# [Exercise details]
Within the records below, reproduce without change the lines from the line that has "return Matrix.Translation(eye) @" through the line that has "what is given", and only those.
## BEGIN Records provided
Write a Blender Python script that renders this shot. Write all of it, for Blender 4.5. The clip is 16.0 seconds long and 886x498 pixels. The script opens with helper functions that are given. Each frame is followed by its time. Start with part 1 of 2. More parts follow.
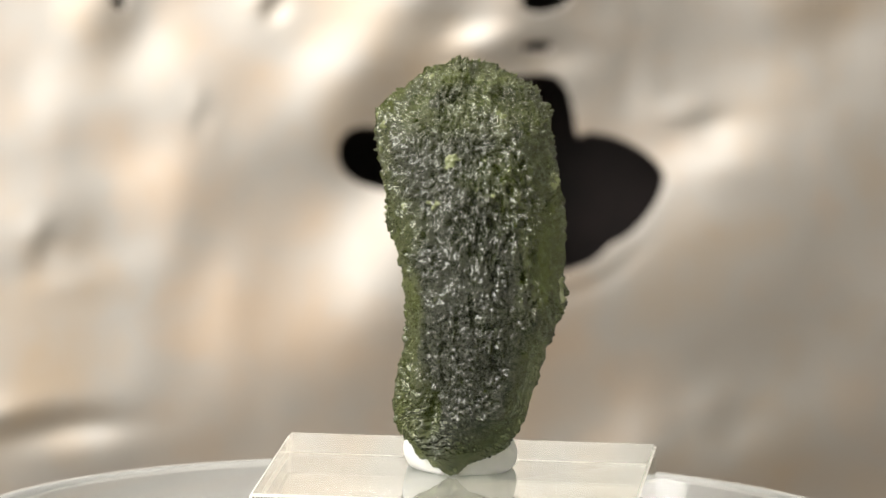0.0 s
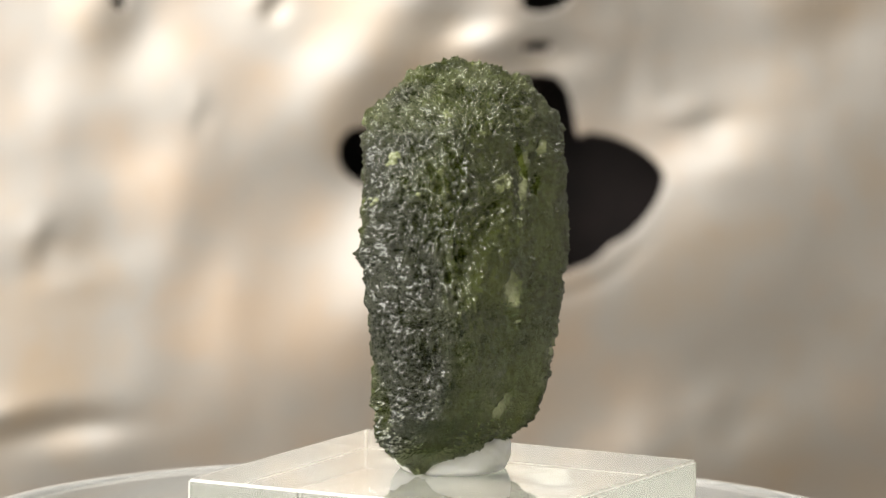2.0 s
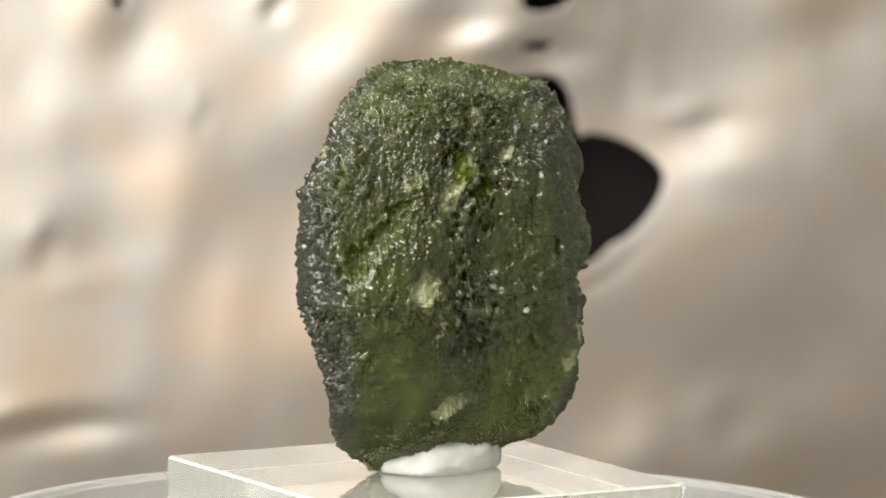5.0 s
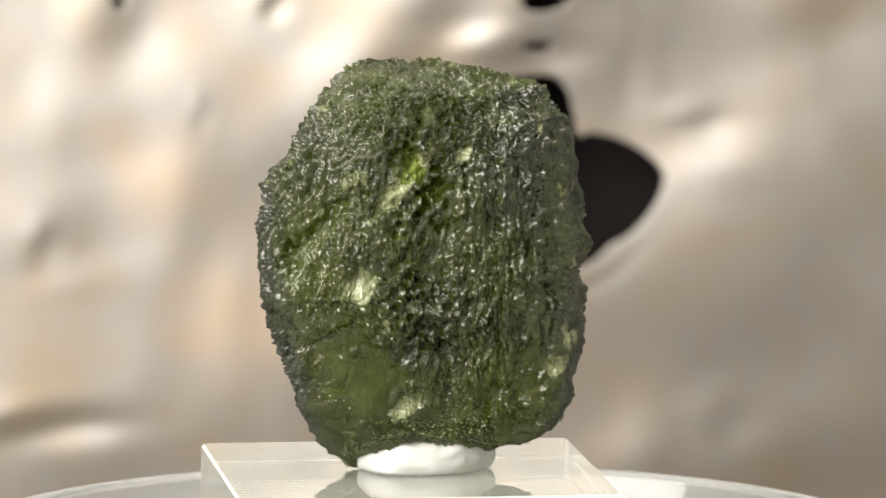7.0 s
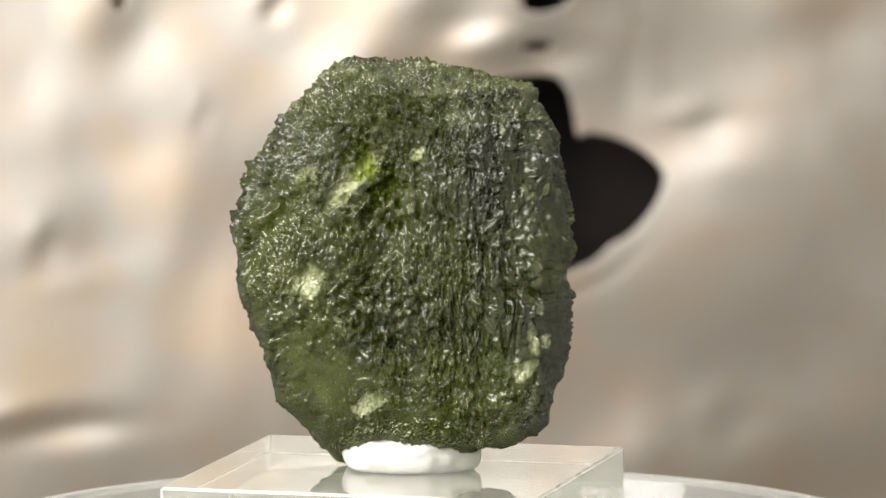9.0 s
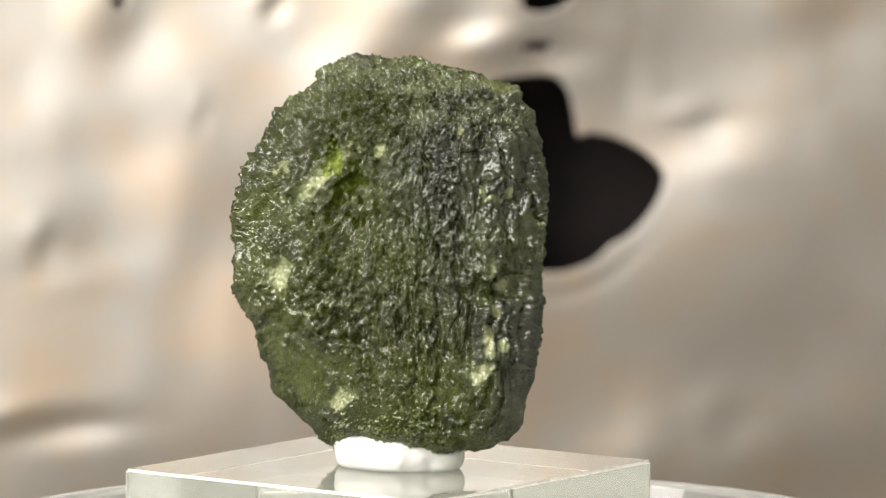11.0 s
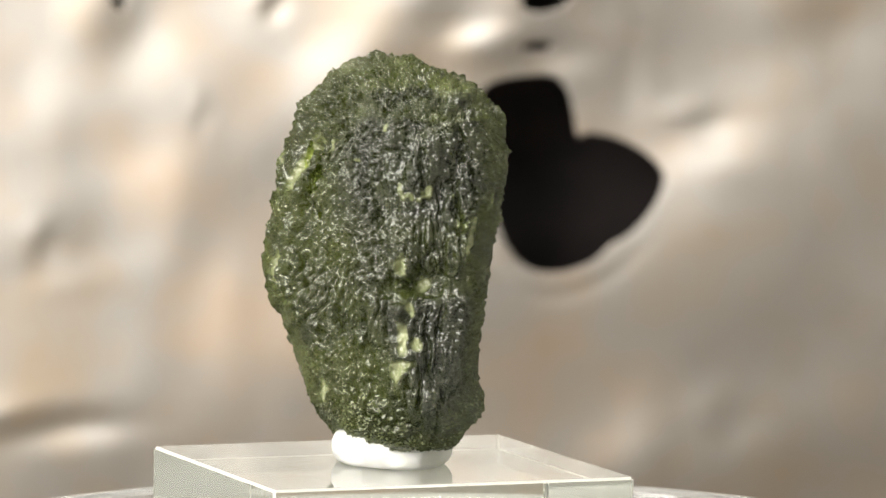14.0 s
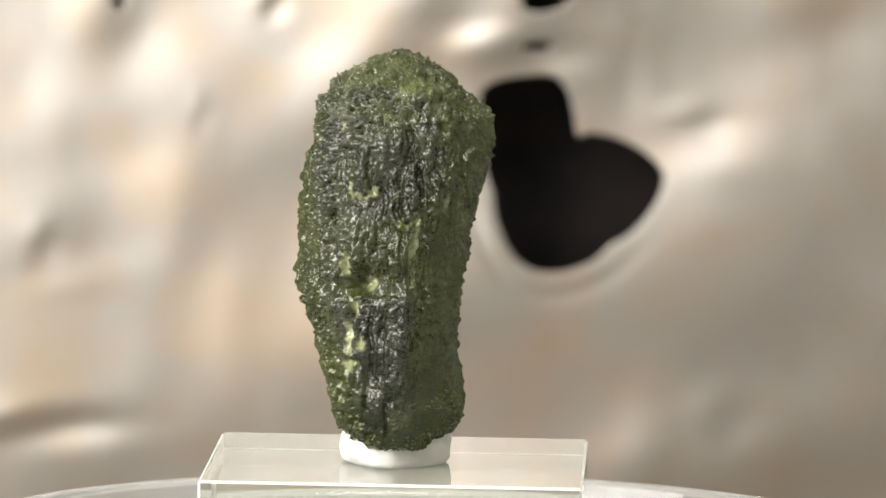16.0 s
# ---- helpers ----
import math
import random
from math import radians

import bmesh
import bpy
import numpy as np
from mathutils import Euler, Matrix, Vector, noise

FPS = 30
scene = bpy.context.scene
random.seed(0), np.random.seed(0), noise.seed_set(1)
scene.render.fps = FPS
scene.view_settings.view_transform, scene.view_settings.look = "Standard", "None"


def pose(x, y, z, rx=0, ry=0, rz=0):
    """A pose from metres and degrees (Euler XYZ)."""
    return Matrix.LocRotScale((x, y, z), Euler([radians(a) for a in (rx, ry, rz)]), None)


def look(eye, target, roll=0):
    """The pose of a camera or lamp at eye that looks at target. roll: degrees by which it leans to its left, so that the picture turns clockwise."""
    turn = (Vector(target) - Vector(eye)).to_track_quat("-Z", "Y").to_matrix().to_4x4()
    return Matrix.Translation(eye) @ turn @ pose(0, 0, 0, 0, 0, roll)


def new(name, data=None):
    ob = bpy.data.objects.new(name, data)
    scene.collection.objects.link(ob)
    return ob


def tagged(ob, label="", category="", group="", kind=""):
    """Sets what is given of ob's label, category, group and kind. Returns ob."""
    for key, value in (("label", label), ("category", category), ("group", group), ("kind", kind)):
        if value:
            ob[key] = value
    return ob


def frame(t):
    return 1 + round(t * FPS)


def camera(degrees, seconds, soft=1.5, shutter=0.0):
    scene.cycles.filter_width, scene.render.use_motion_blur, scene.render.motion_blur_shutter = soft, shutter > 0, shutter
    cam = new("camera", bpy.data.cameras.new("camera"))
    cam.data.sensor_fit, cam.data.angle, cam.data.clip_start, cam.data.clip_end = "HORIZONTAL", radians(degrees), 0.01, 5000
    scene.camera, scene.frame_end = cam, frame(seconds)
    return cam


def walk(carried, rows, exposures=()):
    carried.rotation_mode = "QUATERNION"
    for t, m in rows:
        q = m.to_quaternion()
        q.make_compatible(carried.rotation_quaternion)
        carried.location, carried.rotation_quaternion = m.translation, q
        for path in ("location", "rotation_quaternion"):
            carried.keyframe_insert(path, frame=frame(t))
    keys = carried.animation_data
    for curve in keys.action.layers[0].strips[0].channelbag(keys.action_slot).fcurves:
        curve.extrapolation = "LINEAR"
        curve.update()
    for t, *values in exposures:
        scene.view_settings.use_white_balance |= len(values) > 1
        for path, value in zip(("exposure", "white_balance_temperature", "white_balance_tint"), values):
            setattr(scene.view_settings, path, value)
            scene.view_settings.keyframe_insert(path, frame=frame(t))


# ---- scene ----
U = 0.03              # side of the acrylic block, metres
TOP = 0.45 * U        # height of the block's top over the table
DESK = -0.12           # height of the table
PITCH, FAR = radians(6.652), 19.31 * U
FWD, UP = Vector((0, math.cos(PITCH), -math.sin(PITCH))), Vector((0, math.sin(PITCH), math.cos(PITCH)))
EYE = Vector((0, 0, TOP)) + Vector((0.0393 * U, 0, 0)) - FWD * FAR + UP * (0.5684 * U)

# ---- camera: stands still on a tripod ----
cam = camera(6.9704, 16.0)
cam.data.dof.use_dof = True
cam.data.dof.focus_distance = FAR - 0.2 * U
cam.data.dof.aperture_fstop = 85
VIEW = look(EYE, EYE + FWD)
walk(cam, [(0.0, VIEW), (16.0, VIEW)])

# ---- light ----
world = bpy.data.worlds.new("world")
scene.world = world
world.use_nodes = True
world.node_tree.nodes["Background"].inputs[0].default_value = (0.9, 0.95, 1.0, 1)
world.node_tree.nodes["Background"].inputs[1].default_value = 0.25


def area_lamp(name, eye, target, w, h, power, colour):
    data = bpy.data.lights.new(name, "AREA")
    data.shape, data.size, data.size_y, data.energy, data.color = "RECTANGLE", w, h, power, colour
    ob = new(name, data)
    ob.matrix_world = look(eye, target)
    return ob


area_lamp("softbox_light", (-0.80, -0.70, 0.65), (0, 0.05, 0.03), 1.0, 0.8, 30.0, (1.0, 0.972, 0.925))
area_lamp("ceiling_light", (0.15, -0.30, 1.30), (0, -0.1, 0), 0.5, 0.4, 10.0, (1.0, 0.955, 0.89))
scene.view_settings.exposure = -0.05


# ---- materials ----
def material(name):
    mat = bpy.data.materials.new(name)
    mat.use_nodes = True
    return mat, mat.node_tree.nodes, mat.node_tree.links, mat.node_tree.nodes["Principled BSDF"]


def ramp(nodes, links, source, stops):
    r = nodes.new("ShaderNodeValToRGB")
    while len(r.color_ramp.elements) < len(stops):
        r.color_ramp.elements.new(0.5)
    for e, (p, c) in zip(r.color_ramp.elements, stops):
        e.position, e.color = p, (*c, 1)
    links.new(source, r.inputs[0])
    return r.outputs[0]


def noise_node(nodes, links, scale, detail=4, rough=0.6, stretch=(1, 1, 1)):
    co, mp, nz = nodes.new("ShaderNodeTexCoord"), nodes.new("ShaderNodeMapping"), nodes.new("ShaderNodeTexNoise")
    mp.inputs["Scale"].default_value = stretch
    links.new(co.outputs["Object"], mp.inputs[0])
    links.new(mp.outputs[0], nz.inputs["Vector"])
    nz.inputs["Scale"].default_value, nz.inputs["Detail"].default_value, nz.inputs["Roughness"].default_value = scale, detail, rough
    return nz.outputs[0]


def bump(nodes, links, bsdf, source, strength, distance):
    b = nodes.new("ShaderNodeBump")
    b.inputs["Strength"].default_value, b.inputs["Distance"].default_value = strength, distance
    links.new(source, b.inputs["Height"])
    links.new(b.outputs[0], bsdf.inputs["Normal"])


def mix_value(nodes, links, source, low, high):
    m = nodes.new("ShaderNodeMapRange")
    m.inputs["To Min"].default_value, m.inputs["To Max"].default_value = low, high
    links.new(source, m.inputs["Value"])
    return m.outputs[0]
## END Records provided
## BEGIN Records provided
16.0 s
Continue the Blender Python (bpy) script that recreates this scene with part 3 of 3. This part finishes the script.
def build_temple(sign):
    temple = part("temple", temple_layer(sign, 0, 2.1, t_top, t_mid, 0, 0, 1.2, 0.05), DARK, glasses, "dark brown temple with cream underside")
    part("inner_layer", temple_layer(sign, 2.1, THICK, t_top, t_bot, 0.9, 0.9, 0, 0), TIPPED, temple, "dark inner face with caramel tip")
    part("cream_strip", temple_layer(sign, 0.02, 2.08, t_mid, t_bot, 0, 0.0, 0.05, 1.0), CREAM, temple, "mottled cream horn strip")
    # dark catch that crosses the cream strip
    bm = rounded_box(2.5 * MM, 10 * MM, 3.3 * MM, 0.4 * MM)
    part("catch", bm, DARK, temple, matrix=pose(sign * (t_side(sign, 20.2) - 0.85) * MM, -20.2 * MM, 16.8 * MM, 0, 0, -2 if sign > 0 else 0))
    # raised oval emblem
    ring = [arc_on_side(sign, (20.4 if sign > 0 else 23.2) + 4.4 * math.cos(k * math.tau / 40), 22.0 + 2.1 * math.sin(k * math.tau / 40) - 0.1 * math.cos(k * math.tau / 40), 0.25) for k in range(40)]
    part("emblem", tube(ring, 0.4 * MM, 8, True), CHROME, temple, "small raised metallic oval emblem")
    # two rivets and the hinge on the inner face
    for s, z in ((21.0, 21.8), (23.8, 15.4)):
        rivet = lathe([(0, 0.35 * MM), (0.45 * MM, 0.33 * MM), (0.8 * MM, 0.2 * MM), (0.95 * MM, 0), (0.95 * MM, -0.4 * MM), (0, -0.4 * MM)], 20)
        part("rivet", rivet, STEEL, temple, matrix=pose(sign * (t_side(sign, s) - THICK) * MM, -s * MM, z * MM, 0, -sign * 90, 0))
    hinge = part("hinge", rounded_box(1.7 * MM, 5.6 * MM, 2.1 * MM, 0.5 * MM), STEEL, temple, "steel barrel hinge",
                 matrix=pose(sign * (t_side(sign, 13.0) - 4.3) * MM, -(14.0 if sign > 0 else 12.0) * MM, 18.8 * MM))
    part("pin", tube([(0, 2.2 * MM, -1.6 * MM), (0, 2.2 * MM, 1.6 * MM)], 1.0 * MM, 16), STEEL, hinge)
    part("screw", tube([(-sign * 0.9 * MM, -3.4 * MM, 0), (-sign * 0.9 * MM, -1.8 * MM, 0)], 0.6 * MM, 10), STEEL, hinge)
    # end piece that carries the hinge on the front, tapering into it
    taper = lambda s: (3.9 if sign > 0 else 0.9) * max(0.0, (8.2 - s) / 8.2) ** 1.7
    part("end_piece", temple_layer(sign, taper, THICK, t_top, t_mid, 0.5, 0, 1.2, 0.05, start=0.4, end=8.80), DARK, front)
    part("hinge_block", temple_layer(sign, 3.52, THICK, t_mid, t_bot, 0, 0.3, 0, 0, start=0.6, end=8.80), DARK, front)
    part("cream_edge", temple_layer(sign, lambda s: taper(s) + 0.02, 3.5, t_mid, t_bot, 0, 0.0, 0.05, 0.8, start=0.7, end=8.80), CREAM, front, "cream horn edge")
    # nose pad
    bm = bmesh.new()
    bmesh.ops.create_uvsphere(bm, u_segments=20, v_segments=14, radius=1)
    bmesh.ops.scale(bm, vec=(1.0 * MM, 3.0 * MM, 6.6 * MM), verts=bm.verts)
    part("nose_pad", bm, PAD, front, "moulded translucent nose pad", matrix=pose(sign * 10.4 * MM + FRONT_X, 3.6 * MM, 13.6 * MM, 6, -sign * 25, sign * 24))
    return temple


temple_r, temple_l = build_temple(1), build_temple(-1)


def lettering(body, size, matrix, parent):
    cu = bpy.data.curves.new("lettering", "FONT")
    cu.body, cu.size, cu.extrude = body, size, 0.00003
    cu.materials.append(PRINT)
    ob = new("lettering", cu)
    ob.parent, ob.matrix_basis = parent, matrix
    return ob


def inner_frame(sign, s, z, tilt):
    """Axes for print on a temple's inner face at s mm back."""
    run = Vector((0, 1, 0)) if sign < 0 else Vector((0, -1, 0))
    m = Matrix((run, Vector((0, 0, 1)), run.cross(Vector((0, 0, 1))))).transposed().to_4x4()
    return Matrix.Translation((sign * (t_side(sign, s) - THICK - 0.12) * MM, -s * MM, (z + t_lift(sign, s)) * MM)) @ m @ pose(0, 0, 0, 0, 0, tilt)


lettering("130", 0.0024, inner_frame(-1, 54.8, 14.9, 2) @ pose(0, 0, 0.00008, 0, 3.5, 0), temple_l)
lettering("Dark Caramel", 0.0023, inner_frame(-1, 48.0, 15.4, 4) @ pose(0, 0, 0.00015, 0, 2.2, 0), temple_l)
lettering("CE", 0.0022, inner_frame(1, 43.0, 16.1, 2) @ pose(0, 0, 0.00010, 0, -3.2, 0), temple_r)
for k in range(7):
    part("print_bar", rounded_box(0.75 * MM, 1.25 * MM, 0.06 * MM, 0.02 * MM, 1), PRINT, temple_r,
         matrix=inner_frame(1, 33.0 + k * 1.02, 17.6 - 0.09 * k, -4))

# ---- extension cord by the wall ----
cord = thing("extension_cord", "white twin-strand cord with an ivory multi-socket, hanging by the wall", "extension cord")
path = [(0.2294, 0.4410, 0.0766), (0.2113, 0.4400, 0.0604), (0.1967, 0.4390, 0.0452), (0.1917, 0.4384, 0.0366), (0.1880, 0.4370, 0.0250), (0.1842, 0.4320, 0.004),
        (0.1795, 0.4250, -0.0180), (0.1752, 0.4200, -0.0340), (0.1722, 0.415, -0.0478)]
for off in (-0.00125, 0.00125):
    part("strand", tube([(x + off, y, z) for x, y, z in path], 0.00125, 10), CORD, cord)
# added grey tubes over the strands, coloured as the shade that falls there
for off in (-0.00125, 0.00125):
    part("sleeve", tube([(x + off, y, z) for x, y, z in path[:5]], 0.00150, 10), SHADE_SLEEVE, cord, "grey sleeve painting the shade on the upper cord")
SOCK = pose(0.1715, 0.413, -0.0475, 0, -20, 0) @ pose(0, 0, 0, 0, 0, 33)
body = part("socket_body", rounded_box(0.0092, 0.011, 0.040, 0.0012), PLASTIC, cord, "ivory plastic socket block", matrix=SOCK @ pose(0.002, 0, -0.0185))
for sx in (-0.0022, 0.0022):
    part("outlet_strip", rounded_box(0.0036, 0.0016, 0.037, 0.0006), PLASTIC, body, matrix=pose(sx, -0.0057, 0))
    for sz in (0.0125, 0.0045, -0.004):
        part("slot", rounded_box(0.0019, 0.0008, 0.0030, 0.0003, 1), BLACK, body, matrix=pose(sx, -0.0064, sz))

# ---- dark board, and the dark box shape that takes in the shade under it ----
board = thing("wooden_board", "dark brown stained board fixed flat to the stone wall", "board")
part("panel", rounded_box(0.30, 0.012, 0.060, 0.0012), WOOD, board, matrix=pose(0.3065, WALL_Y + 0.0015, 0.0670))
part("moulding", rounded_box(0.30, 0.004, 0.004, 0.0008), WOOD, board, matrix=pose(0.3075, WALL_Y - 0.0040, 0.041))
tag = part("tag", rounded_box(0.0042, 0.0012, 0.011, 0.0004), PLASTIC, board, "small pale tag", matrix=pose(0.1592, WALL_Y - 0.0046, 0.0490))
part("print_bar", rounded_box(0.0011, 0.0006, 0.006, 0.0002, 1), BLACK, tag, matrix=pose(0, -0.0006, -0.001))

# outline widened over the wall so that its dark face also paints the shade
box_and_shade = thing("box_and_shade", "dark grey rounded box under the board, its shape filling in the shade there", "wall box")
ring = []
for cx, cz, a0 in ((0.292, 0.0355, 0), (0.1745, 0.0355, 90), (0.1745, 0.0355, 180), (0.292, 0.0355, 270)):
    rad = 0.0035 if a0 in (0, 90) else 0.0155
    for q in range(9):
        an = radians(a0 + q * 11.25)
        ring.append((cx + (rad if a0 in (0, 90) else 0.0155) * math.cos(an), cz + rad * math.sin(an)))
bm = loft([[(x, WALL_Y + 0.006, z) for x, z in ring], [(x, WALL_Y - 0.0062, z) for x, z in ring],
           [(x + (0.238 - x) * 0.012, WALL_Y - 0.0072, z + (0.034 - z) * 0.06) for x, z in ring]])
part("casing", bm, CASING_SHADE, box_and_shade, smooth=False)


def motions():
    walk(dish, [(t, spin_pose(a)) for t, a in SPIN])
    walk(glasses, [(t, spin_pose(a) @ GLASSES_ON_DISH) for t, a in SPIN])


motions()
## END Records provided
## BEGIN Records provided
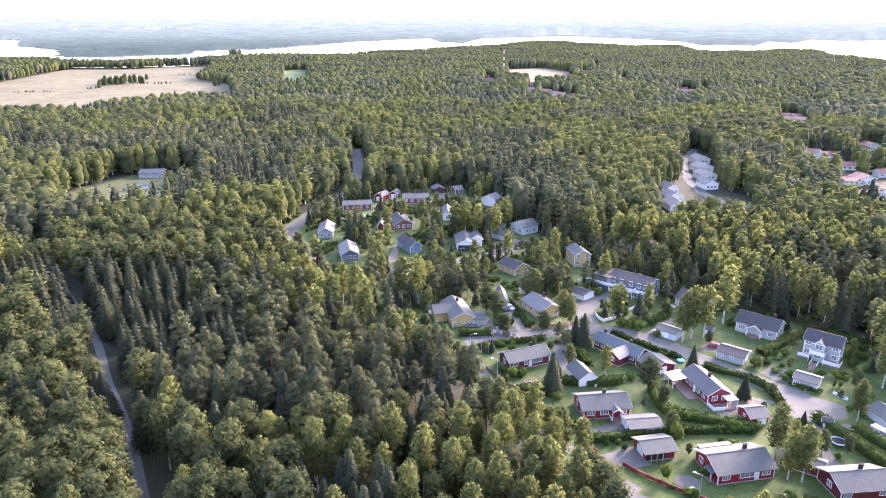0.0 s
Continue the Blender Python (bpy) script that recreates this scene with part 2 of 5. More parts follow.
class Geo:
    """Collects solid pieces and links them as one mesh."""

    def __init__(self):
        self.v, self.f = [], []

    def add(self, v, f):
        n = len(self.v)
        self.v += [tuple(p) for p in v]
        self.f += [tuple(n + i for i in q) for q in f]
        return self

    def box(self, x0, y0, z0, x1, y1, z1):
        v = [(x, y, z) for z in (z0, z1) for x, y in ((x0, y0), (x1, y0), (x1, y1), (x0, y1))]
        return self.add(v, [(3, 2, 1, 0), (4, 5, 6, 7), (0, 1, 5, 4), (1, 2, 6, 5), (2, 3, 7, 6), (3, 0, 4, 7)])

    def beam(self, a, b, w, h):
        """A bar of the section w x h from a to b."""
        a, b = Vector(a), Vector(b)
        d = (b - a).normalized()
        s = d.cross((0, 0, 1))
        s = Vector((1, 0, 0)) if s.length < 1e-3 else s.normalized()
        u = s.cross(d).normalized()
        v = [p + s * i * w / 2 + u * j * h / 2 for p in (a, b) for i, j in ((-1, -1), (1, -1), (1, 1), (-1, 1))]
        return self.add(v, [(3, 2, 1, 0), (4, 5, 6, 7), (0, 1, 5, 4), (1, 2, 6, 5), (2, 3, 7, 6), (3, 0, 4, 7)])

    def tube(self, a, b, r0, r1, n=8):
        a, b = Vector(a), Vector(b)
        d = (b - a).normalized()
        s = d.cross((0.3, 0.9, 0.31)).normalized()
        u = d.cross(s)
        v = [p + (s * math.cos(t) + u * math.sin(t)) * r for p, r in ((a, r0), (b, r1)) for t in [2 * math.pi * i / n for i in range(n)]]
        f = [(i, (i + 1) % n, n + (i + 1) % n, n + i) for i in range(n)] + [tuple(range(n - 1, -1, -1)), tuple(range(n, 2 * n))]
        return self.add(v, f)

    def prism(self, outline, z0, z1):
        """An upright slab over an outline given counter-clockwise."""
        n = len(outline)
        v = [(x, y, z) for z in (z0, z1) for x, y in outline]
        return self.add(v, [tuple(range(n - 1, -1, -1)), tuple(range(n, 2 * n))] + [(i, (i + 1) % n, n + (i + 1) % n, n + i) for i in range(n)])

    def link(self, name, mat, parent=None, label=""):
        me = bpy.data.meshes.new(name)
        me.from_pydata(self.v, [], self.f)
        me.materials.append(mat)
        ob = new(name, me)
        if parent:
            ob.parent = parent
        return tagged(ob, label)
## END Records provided
# [Full output]
    return Matrix.Translation(eye) @ turn @ pose(0, 0, 0, 0, 0, roll)


def new(name, data=None):
    ob = bpy.data.objects.new(name, data)
    scene.collection.objects.link(ob)
    return ob


def tagged(ob, label="", category="", group="", kind=""):
    """Sets what is given of ob's label, category, group and kind. Returns ob."""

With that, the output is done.